Alejandro Schuler, United States of America

Unlearn.AI Data Science
Alejandro is a data scientist and biostatistician with expertise in the intersection of causal inference, machine learning, and health data. Alejandro holds a Ph.D. in Biomedical Informatics from Stanford University, where he worked with Professors Nigam Shah, Rob Tibshirani, and others to develop methods for the groundbreaking Informatics Consult service. Before working at Unlearn, Alejandro helped direct research efforts at Kaiser Permanente to evaluate the benefit of live predictive models. Alejandro is known as one of the inventors of NGBoost, a method for probabilistic regression via gradient boosting, and as an inventor of PROCOVA, a procedure that leverages machine learning and historical data to improve the efficiency of trial analyses.
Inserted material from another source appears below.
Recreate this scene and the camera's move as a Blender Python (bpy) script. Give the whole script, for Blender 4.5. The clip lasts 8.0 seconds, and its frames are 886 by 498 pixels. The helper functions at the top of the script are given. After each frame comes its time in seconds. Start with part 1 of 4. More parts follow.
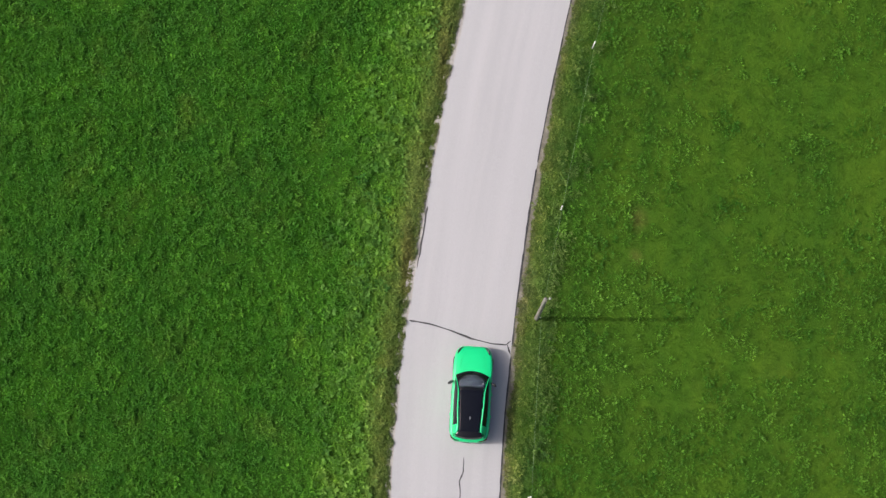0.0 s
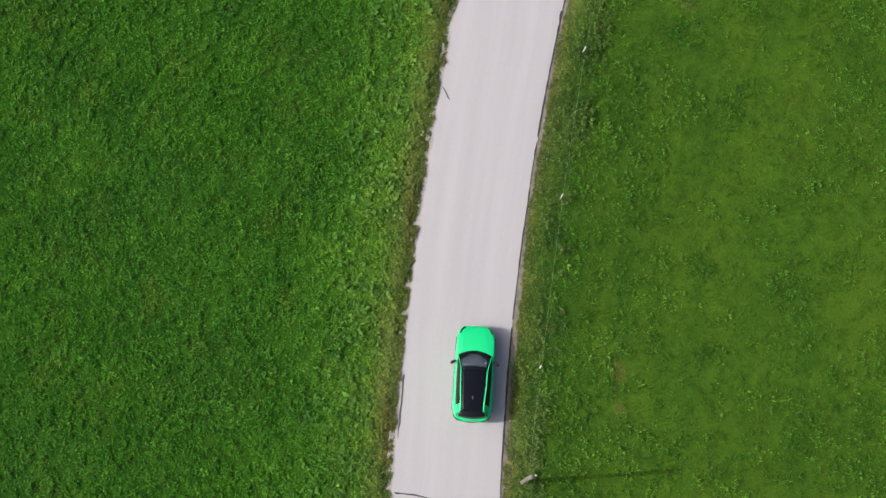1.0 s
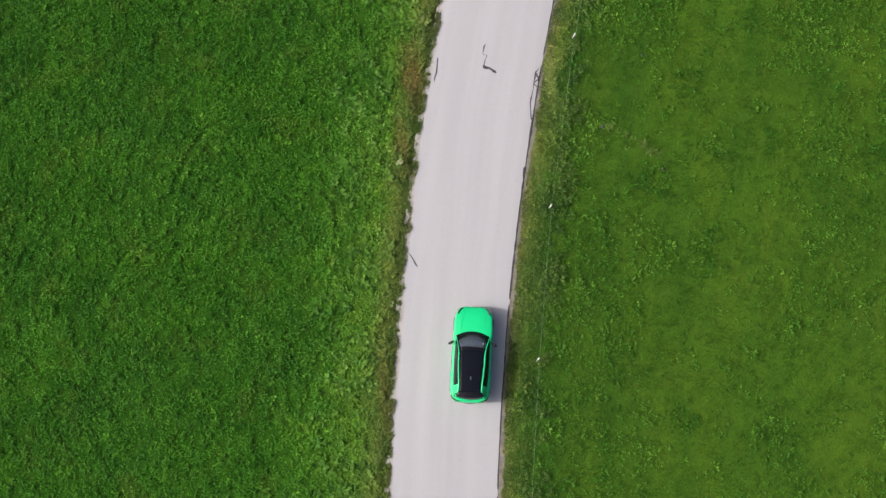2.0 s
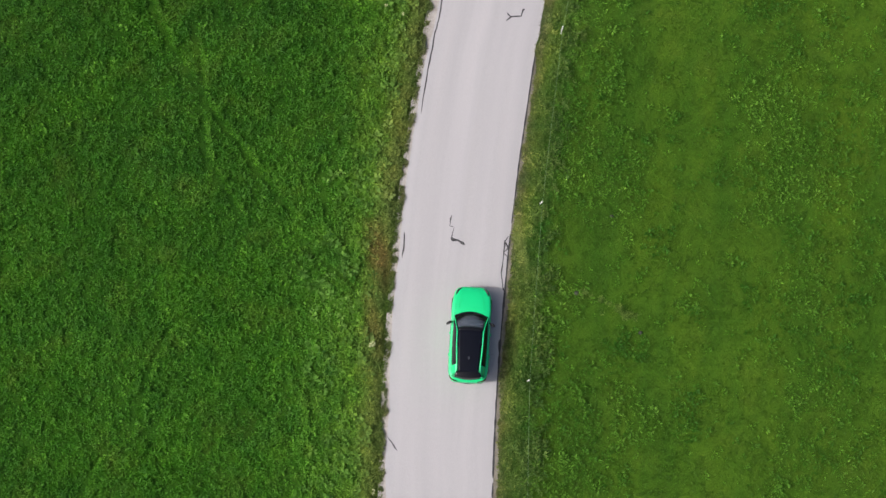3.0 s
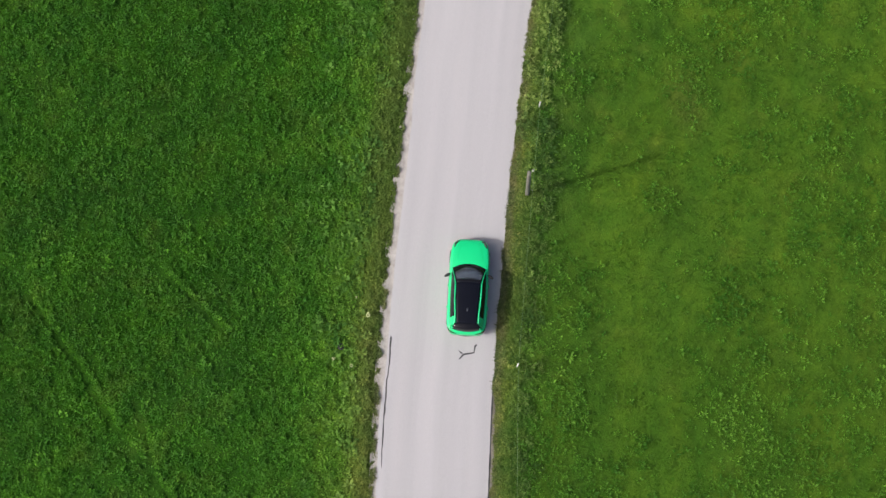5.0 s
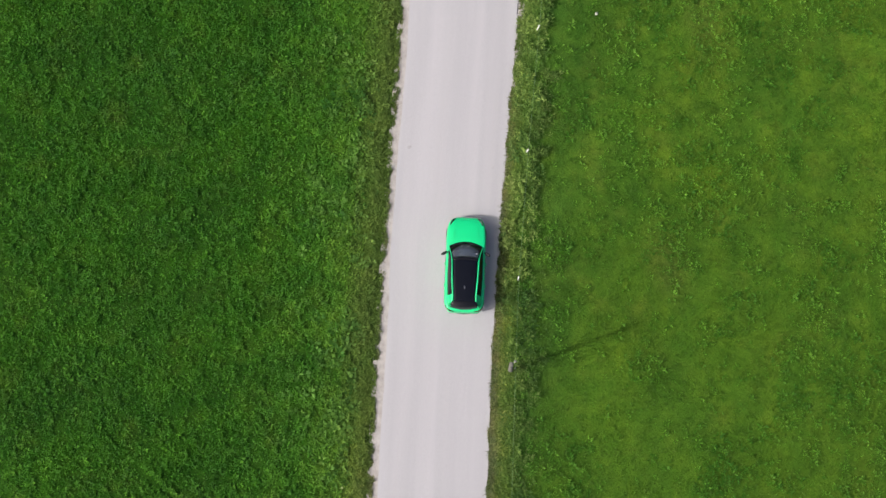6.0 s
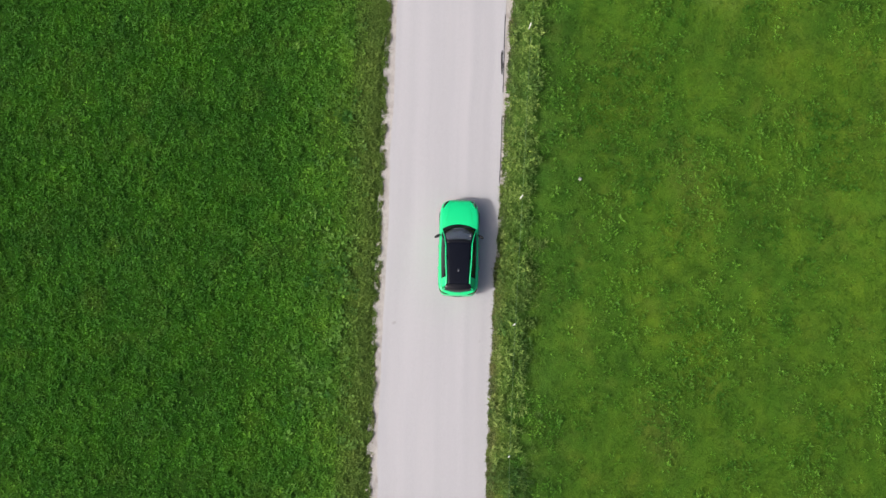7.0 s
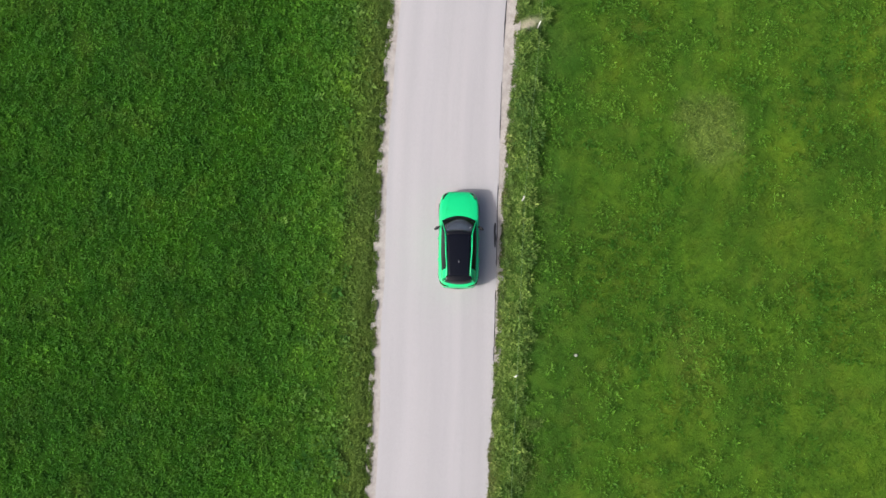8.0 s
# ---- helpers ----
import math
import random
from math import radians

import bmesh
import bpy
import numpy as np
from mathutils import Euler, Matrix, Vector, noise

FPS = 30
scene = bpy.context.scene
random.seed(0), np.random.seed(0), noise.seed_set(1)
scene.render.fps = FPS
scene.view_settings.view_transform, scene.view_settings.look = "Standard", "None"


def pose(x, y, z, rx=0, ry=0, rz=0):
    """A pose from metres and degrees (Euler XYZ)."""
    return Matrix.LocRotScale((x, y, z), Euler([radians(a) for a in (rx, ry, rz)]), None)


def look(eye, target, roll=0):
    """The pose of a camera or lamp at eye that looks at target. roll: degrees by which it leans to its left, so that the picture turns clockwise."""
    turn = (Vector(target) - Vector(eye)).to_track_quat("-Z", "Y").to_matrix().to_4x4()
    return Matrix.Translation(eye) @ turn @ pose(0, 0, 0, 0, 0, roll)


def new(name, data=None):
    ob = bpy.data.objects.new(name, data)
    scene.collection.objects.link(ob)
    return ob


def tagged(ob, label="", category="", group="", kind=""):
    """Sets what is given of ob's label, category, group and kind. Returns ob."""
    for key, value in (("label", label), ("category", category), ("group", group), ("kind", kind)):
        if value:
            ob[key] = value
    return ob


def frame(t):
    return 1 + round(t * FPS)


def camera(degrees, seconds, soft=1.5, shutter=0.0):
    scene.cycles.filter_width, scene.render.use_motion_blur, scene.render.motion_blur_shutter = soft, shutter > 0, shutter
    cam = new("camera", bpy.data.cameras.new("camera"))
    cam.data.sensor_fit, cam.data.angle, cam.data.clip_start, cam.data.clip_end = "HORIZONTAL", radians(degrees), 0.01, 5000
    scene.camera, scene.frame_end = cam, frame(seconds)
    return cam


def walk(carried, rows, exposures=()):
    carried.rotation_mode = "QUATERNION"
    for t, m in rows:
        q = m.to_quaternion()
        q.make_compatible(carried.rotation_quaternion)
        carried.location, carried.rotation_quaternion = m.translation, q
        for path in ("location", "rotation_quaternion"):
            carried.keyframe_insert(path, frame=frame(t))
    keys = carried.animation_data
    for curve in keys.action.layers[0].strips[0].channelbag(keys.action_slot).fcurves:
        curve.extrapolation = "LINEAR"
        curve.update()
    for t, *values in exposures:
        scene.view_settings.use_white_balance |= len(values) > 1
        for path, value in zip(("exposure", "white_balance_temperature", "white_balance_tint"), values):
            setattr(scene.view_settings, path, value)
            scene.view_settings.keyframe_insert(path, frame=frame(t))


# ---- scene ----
cam = camera(28.8, 8.0, soft=1.5)
PATH = [
    (0.0, 0.000, 0.000, 80.612, 8.756, -2.234, 1.398),
    (0.5, -0.177, 3.839, 80.491, 8.747, -2.440, -0.139),
    (1.0, -0.050, 8.081, 80.302, 8.793, -2.580, -2.663),
    (2.5, 1.997, 20.572, 80.069, 8.774, -2.460, -8.672),
    (3.0, 2.800, 25.003, 79.911, 8.714, -2.591, -10.523),
    (3.5, 3.854, 28.661, 79.827, 8.891, -2.522, -11.983),
    (4.0, 4.989, 32.820, 79.664, 8.980, -2.499, -13.391),
    (5.5, 8.849, 45.176, 79.405, 8.759, -2.572, -18.343),
    (6.0, 10.506, 49.459, 79.330, 8.639, -2.547, -19.734),
    (6.5, 11.991, 53.232, 79.262, 8.657, -2.599, -20.883),
    (7.0, 13.559, 57.096, 79.117, 8.745, -2.644, -21.491),
    (7.5, 15.053, 60.558, 78.999, 8.900, -2.653, -21.676),
    (8.0, 16.832, 64.511, 78.434, 8.975, -2.635, -21.940),
]
walk(cam, [(t, pose(x, y, z, rx, ry, rz)) for t, x, y, z, rx, ry, rz in PATH], [(0.0, 0.18), (1.0, 0.17), (2.5, 0.13), (3.5, 0.08), (4.0, 0.08), (5.5, 0.16), (6.0, 0.18), (8.0, 0.19)])

# ---- light: clear day, sun from the west at about 42 degrees ----
SUN_ELEVATION = 41.8
world = bpy.data.worlds.new("sky")
scene.world = world
world.use_nodes = True
sky = world.node_tree.nodes.new("ShaderNodeTexSky")
sky.sky_type = "NISHITA"
sky.sun_disc = False
sky.sun_elevation = radians(SUN_ELEVATION)
sky.sun_rotation = radians(270)
sky.dust_density, sky.air_density, sky.ozone_density = 6.0, 0.6, 1.0
world.node_tree.nodes["Background"].inputs["Strength"].default_value = 0.128
world.node_tree.links.new(sky.outputs[0], world.node_tree.nodes["Background"].inputs["Color"])
sun = new("sun", bpy.data.lights.new("sun", "SUN"))
sun.data.energy, sun.data.angle, sun.data.color = 2.42, radians(0.42), (1.0, 0.97, 0.93)
sun.matrix_world = look((0, 0, 60), (1.0, 0.01, 60 - math.tan(radians(SUN_ELEVATION))))
scene.view_settings.exposure = 0.18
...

Presenter of 2 Presentations

DIGITAL TWINS ENABLE SMALLER TRIALS THAT MAINTAIN THEIR POWER: A DEMONSTRATION FOR ALZHEIMER’S DRUG TRIALS

Session Type
SYMPOSIUM
Date
14.03.2021, Sunday
Session Time
12:00 - 13:45
Room
On Demand Symposia B
Lecture Time
12:00 - 12:15
Session Icon
On-Demand

Abstract

Aims

Smaller and faster trials could accelerate drug development in Alzheimer’s Disease (AD). We set out to demonstrate that smaller trials that maintain their power can be designed using a machine-learning model of AD progression trained on placebo subject records from past clinical trials.

Methods

Digital twins are longitudinal, patient-level placebo records with baseline characteristics and treatment duration matched to those of actual subjects randomized into a study. Because they predict outcomes for individual subjects, the outcomes of digital twins may be adjusted for as prognostic covariates to add power while preserving type-I error control (unlike many other methods of historical borrowing). We re-analyzed a placebo-controlled randomized study of docosahexaenoic acid (DHA) in 402 subjects with mild to moderate AD and compared the results to an analysis of a reduced dataset powered using digital twins.

Results

Using digital twins, the same power (80%) was attained with 18% fewer subjects than in the original trial. The estimated standard errors in the results of the digital twins trial were nearly identical to those in the original trial, indicating equal level of confidence in the results despite smaller sample size. Both analyses produced similar (not statistically significant) results on the primary endpoint of change in ADAS-Cog11 over 18 months.

Conclusions

Our retrospective analyses indicate that digital twins enable smaller trials with equal design power and can thus accelerate clinical trials without sacrificing type-1 error control. Our methodology pairs an innovative use of machine learning with proven statistical methods that easily integrate with trial protocols.